I find it surprising that you are even still trying to use Satoshi to support your position, considering that you the one that is going against his fundamental vision.

Quote from: Satoshi Nakamoto
While I don't think Bitcoin is practical for smaller micropayments right now, it will eventually be as storage and bandwidth costs continue to fall.  If Bitcoin catches on on a big scale, it may already be the case by that time.  Another way they can become more practical is if I implement client-only mode and the number of network nodes consolidates into a smaller number of professional server farms.  Whatever size micropayments you need will eventually be practical.  I think in 5 or 10 years, the bandwidth and storage will seem trivial.
Quote from: Satoshi Nakamoto
Long before the network gets anywhere near as large as that, it would be safe for users to use Simplified Payment Verification (section Cool to check for double spending, which only requires having the chain of block headers, or about 12KB per day.  Only people trying to create new coins would need to run network nodes.  At first, most users would run network nodes, but as the network grows beyond a certain point, it would be left more and more to specialists with server farms of specialized hardware.
Quote from: Satoshi Nakamoto
The eventual solution will be to not care how big it gets.
Quote from: Satoshi Nakamoto
But for now, while it’s still small, it’s nice to keep it small so new users can get going faster. When I eventually implement client-only mode, that won’t matter much anymore.
Quote from: Satoshi Nakamoto
The current system where every user is a network node is not the intended configuration for large scale. That would be like every Usenet user runs their own NNTP server. The design supports letting users just be users.
Quote from: Satoshi Nakamoto
It can be phased in, like:

if (blocknumber > 115000)
    maxblocksize = largerlimit

It can start being in versions way ahead, so by the time it reaches that block number and goes into effect, the older versions that don't have it are already obsolete.

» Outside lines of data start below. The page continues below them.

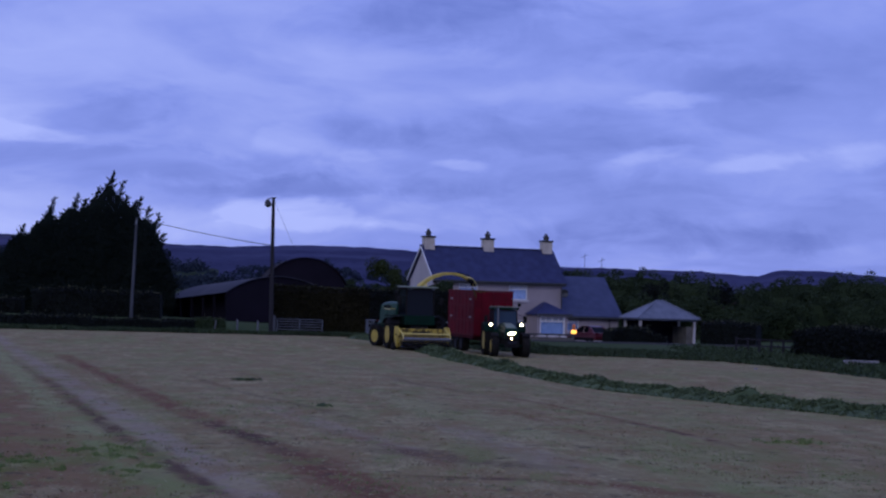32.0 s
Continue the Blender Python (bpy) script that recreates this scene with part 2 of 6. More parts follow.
def stubble_material():
    """Mown grass stubble: straw, bare earth and regrowth, with the wheel tracks and strips that cross it."""
    m = bpy.data.materials.new("stubble")
    m.use_nodes = True
    nd, lk = m.node_tree.nodes, m.node_tree.links
    b = nd["Principled BSDF"]
    b.inputs["Roughness"].default_value = 0.95
    b.inputs["Specular IOR Level"].default_value = 0.1
    pos = nd.new("ShaderNodeNewGeometry").outputs["Position"]

    def mapped(rz, sx, sy):
        mp = nd.new("ShaderNodeMapping")
        mp.vector_type = "POINT"
        mp.inputs["Rotation"].default_value = (0, 0, radians(rz))
        mp.inputs["Scale"].default_value = (sx, sy, 0)
        lk.new(pos, mp.inputs["Vector"])
        return mp.outputs[0]

    def noise_of(vec, scale, detail, rough=0.55):
        n = nd.new("ShaderNodeTexNoise")
        n.inputs["Scale"].default_value, n.inputs["Detail"].default_value, n.inputs["Roughness"].default_value = scale, detail, rough
        lk.new(vec, n.inputs["Vector"])
        return n.outputs["Fac"]

    def ranged(v, a, c, lo=0.0, hi=1.0):
        r = nd.new("ShaderNodeMapRange")
        r.interpolation_type = "SMOOTHSTEP"
        for k, x in (("From Min", a), ("From Max", c), ("To Min", lo), ("To Max", hi)):
            r.inputs[k].default_value = x
        lk.new(v, r.inputs["Value"])
        return r.outputs[0]

    def mixed(fac, a, c):
        x = nd.new("ShaderNodeMix")
        x.data_type = "RGBA"
        lk.new(fac, x.inputs[0])
        for s, v in ((x.inputs[6], a), (x.inputs[7], c)):
            if isinstance(v, tuple):
                s.default_value = (*v, 1)
            else:
                lk.new(v, s)
        return x.outputs[2]

    def calc(op, a, c=0.0):
        x = nd.new("ShaderNodeMath")
        x.operation = op
        for s, v in ((x.inputs[0], a), (x.inputs[1], c)):
            if isinstance(v, (int, float)):
                s.default_value = v
            else:
                lk.new(v, s)
        return x.outputs[0]

    fine = noise_of(mapped(0, 1, 0.22), 6.0, 5, 0.7)
    mid = noise_of(mapped(4, 1, 0.35), 1.1, 6, 0.68)
    mottle = noise_of(mapped(-8, 1, 0.5), 0.8, 6, 0.7)
    big = noise_of(mapped(9, 1, 0.3), 0.24, 4, 0.6)
    rusty = noise_of(mapped(-6, 1, 0.22), 0.20, 5, 0.65)
    spots = noise_of(mapped(0, 1, 0.7), 1.9, 6, 0.72)
    broken = noise_of(mapped(2, 1, 0.22), 0.55, 6, 0.7)
    tint = noise_of(mapped(-3, 1, 0.35), 0.8, 6, 0.7)
    dabs = noise_of(mapped(3, 1, 0.4), 0.9, 6, 0.7)
    col = mixed(ranged(fine, 0.42, 0.58), STRAW_DARK, STRAW)
    col = mixed(ranged(dabs, 0.48, 0.57, 0, 0.9), col, STRAW_DARK)
    col = mixed(ranged(mottle, 0.46, 0.57, 0, 0.65), col, EARTH)
    col = mixed(ranged(rusty, 0.50, 0.66, 0, 0.28), col, RUSTY)
    col = mixed(ranged(big, 0.48, 0.62, 0, 0.5), col, REGROWTH)
    wob = calc("MULTIPLY", calc("SUBTRACT", noise_of(mapped(0, 1, 0.5), 0.5, 3), 0.5), 0.3)
    rag = calc("MULTIPLY", calc("SUBTRACT", spots, 0.5), 3.2)
    sep = nd.new("ShaderNodeSeparateXYZ")
    lk.new(pos, sep.inputs[0])
    x_at, y_at = sep.outputs[0], calc("DIVIDE", calc("SUBTRACT", sep.outputs[1], 20.0), 130.0)
    wob_x = calc("ADD", x_at, wob)
    cover = ranged(dabs, 0.62, 0.46, 0.55, 1)
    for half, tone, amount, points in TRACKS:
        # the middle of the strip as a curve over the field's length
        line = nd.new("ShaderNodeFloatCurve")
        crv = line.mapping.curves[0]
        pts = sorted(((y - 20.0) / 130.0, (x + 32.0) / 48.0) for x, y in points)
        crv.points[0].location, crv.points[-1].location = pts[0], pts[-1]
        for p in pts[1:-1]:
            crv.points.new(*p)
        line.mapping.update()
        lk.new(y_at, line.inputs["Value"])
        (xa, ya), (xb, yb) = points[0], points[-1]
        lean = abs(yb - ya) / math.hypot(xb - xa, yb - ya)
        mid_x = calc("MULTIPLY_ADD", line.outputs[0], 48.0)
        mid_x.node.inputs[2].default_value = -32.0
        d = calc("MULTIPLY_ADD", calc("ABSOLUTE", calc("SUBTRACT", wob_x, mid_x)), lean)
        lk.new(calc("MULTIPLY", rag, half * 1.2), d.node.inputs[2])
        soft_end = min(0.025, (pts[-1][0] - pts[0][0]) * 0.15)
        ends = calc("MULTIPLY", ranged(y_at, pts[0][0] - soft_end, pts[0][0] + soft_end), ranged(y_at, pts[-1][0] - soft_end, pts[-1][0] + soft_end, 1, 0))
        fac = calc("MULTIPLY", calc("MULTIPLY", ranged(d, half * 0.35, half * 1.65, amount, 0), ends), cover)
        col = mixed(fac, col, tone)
    # small patches over everything: bleached straw, bare soil, shoots, shreds
    col = mixed(ranged(tint, 0.52, 0.61, 0, 0.7), col, EARTH)
    col = mixed(ranged(tint, 0.46, 0.36, 0, 0.5), col, STRAW)
    col = mixed(ranged(mid, 0.53, 0.62, 0, 0.6), col, REGROWTH)
    col = mixed(ranged(mid, 0.44, 0.34, 0, 0.6), col, STRAW_DARK)
    col = mixed(ranged(spots, 0.565, 0.65, 0, 0.8), col, DARK_LITTER)
    lk.new(col, b.inputs["Base Color"])
    bp = nd.new("ShaderNodeBump")
    bp.inputs["Strength"].default_value, bp.inputs["Distance"].default_value = 0.5, 0.06
    lk.new(fine, bp.inputs["Height"])
    lk.new(bp.outputs[0], b.inputs["Normal"])
    return m


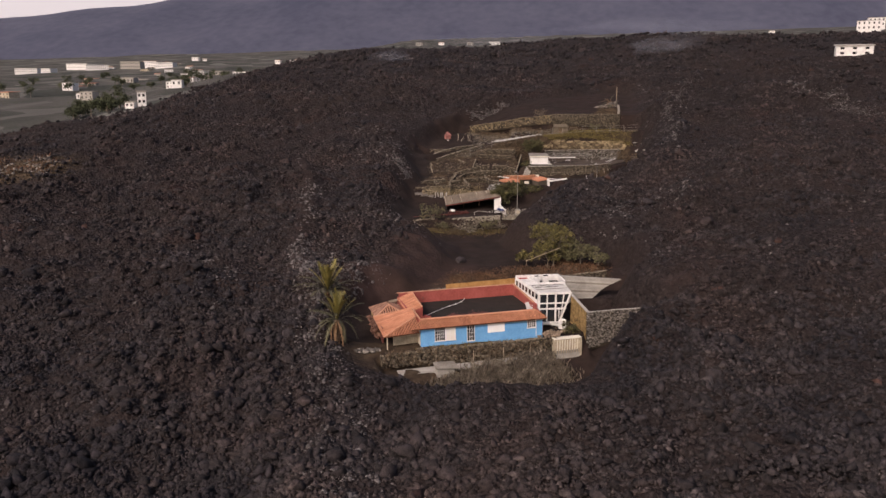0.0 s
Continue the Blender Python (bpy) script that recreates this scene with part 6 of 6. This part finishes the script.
def build_lava_rubble():
    """Loose lava blocks over the flow: thick in bands and heaps, thin beside the spared ground."""
    gen = np.random.default_rng(3)
    octa = np.array([(1, 0, 0), (-1, 0, 0), (0, 1, 0), (0, -1, 0), (0, 0, 1), (0, 0, -1)], float)
    octa_faces = np.array([(0, 2, 4), (2, 1, 4), (1, 3, 4), (3, 0, 4), (2, 0, 5), (1, 2, 5), (3, 1, 5), (0, 3, 5)])
    golden = (1 + 5 ** 0.5) / 2
    ico = np.array([(-1, golden, 0), (1, golden, 0), (-1, -golden, 0), (1, -golden, 0), (0, -1, golden), (0, 1, golden), (0, -1, -golden), (0, 1, -golden), (golden, 0, -1), (golden, 0, 1), (-golden, 0, -1), (-golden, 0, 1)]) / 1.9
    ico_faces = np.array([(0, 11, 5), (0, 5, 1), (0, 1, 7), (0, 7, 10), (0, 10, 11), (1, 5, 9), (5, 11, 4), (11, 10, 2), (10, 7, 6), (7, 1, 8), (3, 9, 4), (3, 4, 2), (3, 2, 6), (3, 6, 8), (3, 8, 9), (4, 9, 5), (2, 4, 11), (6, 2, 10), (8, 6, 7), (9, 8, 1)])

    def scatter(name, label, x, y, size, material, shape=octa, tri=octa_faces):
        n = len(x)
        z = ground_height(x, y)
        k = len(shape)
        v = (shape[None] + 0.25 * gen.standard_normal((n, k, 3))) * (1 + 0.2 * gen.standard_normal((n, k, 1))) * (size[:, None] * gen.uniform(0.55, 1.0, (n, 3)))[:, None, :]
        a = gen.uniform(0, 6.283, n)
        c, s = np.cos(a)[:, None], np.sin(a)[:, None]
        vx, vy = v[..., 0] * c - v[..., 1] * s, v[..., 0] * s + v[..., 1] * c
        v = np.stack([vx + x[:, None], vy + y[:, None], v[..., 2] * 0.85 + (z + size * 0.12)[:, None]], -1)
        f = tri[None] + k * np.arange(n)[:, None, None]
        tagged(new(name, bulk_mesh(name, v.reshape(-1, 3), f.reshape(-1, 3), [material])), label, "lava rubble", kind="stuff")

    n = 980000
    y = 60 + 560 * gen.random(n) ** 1.75
    half = np.clip(0.56 * (y + 40), 80, 330)
    x = 12 + gen.uniform(-1, 1, n) * half
    d = signed_distance(x, y, ISLAND)
    flow = x + 5 * value_noise(x, y, 30, 34)
    levee = value_noise(flow, y * 0.22, 6, 35)
    heap = 0.52 + 0.5 * value_noise(x, y, 8, 31) + 0.35 * value_noise(x, y, 27, 32) + 0.3 * levee
    pit = step01((np.hypot(x - 25.5, y - 126) - 5.5) / 3)
    keep = gen.random(n) < np.clip(heap, 0.16, 1) * (1 - 0.85 * on_levee(x, y)) * step01((d - 4 + 2.5 * step01((x - 18) / 6) + 2 * value_noise(x, y, 5, 39)) / 7) * pit * np.interp(y, [60, 200, 322, 620], [0.62, 0.48, 0.36, 0.2]) * (1 - far_land(x, y))
    x, y, levee = x[keep], y[keep], levee[keep]
    size = np.clip(np.exp(gen.normal(-1.22, 0.46, len(x))), 0.12, 1.1) * np.interp(y, [100, 300, 600], [1.0, 1.4, 2.3])
    grey = gen.random(len(x)) < np.clip(0.20 + 0.24 * value_noise(x, y, 4, 37) + 0.24 * value_noise(x, y, 17, 38) + 0.16 * levee, 0.03, 0.7)
    scatter("ashy_lava_blocks", "grey-brown lava stones with ash on top", x[grey], y[grey], size[grey] * 0.8, GREY_ROCK)
    x, y, size = x[~grey], y[~grey], size[~grey]
    scatter("lava_blocks", "dark broken lava blocks covering the flow", x, y, size, LAVA_ROCK)
    d = signed_distance(x, y, ISLAND)
    big = (gen.random(len(x)) < 0.022) & (d > 9)
    scatter("lava_boulders", "larger rough lava boulders on the flow", x[big], y[big] + 0.5, np.minimum(size[big] * 2.0, 1.3), LAVA_ROCK, ico, ico_faces)
    red = gen.random(len(x)) < np.where(value_noise(x, y, 14, 36) > 0.45, 0.0016, 0.0002)
    scatter("rusty_boulders", "rust-red lava boulders scattered on the flow", x[red], y[red], np.minimum(size[red] * 2.0, 1.3), RUST_ROCK, ico, ico_faces)
    # paler crust: broken clusters strung along bands, and a thin sprinkling
    bands = [((-9, 68), (-11.5, 80), (-17, 105), (-19, 116), (-25, 148)), ((-12.8, 216.2), (-10.8, 212)), ((-15, 174), (-9, 161)), ((45, 157), (50, 170), (53, 181)), ((112, 273), (114, 264), (119, 252), (119, 243), (120, 232)),
             ((6, 267.5), (12, 272), (20, 279)), ((48.5, 206.5), (50, 208.5)), ((58, 213), (62, 226)), ((-34, 120), (-44, 145)), ((32, 150), (36, 164), (37, 179)), ((-20, 206), (-18, 223), (-13, 234)), ((-22, 243), (-15, 237)), ((56, 252), (64, 250)), ((-10, 208.6), (-8.6, 204)), ((-22, 128), (-27, 155), (-31, 190)), ((61, 214), (67, 245), (76, 265), (88, 290)), ((-14.5, 138), (-14.5, 131.5), (-12.8, 129))]
    cx, cy = [], []
    for k, band in enumerate(bands):
        for (x0, y0), (x1, y1) in zip(band, band[1:]):
            m = int((20 if k == 6 else 8 if k in (1, 13) else 6 if k in (0, 4, 16) else 1.8) * math.hypot(x1 - x0, y1 - y0))
            f = gen.random(m)
            wide = 0.45 if k in (1, 13) else 1.0
            cx.append(x0 + f * (x1 - x0) + gen.normal(0, 2.2 * wide, m)), cy.append(y0 + f * (y1 - y0) + gen.normal(0, 1.8 * wide, m))
    m = 320
    cx.append(gen.uniform(-88, 118, m)), cy.append(gen.uniform(62, 322, m))
    cx, cy = np.concatenate(cx), np.concatenate(cy)
    spread = gen.gamma(2.0, 0.35, len(cx))
    each = gen.integers(3, 22, len(cx))
    px, py = np.repeat(cx, each), np.repeat(cy, each)
    px, py = px + gen.normal(0, 1, len(px)) * np.repeat(spread, each), py + gen.normal(0, 1, len(py)) * np.repeat(spread * 1.6, each)
    m = 2200
    px, py = np.concatenate([px, gen.uniform(-88, 118, m)]), np.concatenate([py, gen.uniform(62, 322, m)])
    ok = (signed_distance(px, py, ISLAND) > 3) & (np.hypot(px - 25.5, py - 126) > 7)
    px, py = px[ok], py[ok]
    scatter("pale_lava_crust", "grey pale crust stones in bands on the flow", px, py, np.clip(np.exp(gen.normal(-2.0, 0.5, len(px))), 0.06, 0.5), PALE_ROCK)


build_lava_rubble()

When we're near the cutoff block number, I can put an alert to old versions to make sure they know they have to upgrade.
Quote from: Satoshi Nakamoto
The threshold can easily be changed in the future.  We can decide to increase it when the time comes.  It's a good idea to keep it lower as a circuit breaker and increase it as needed.  If we hit the threshold now, it would almost certainly be some kind of flood and not actual use.  Keeping the threshold lower would help limit the amount of wasted disk space in that event.
Quote from: Satoshi Nakamoto
Bitcoin users might get increasingly tyrannical about limiting the size of the chain so it's easy for lots of users and small devices.
Quote from: Satoshi Nakamoto
I’m sure that in 20 years there will either be very large transaction volume or no volume.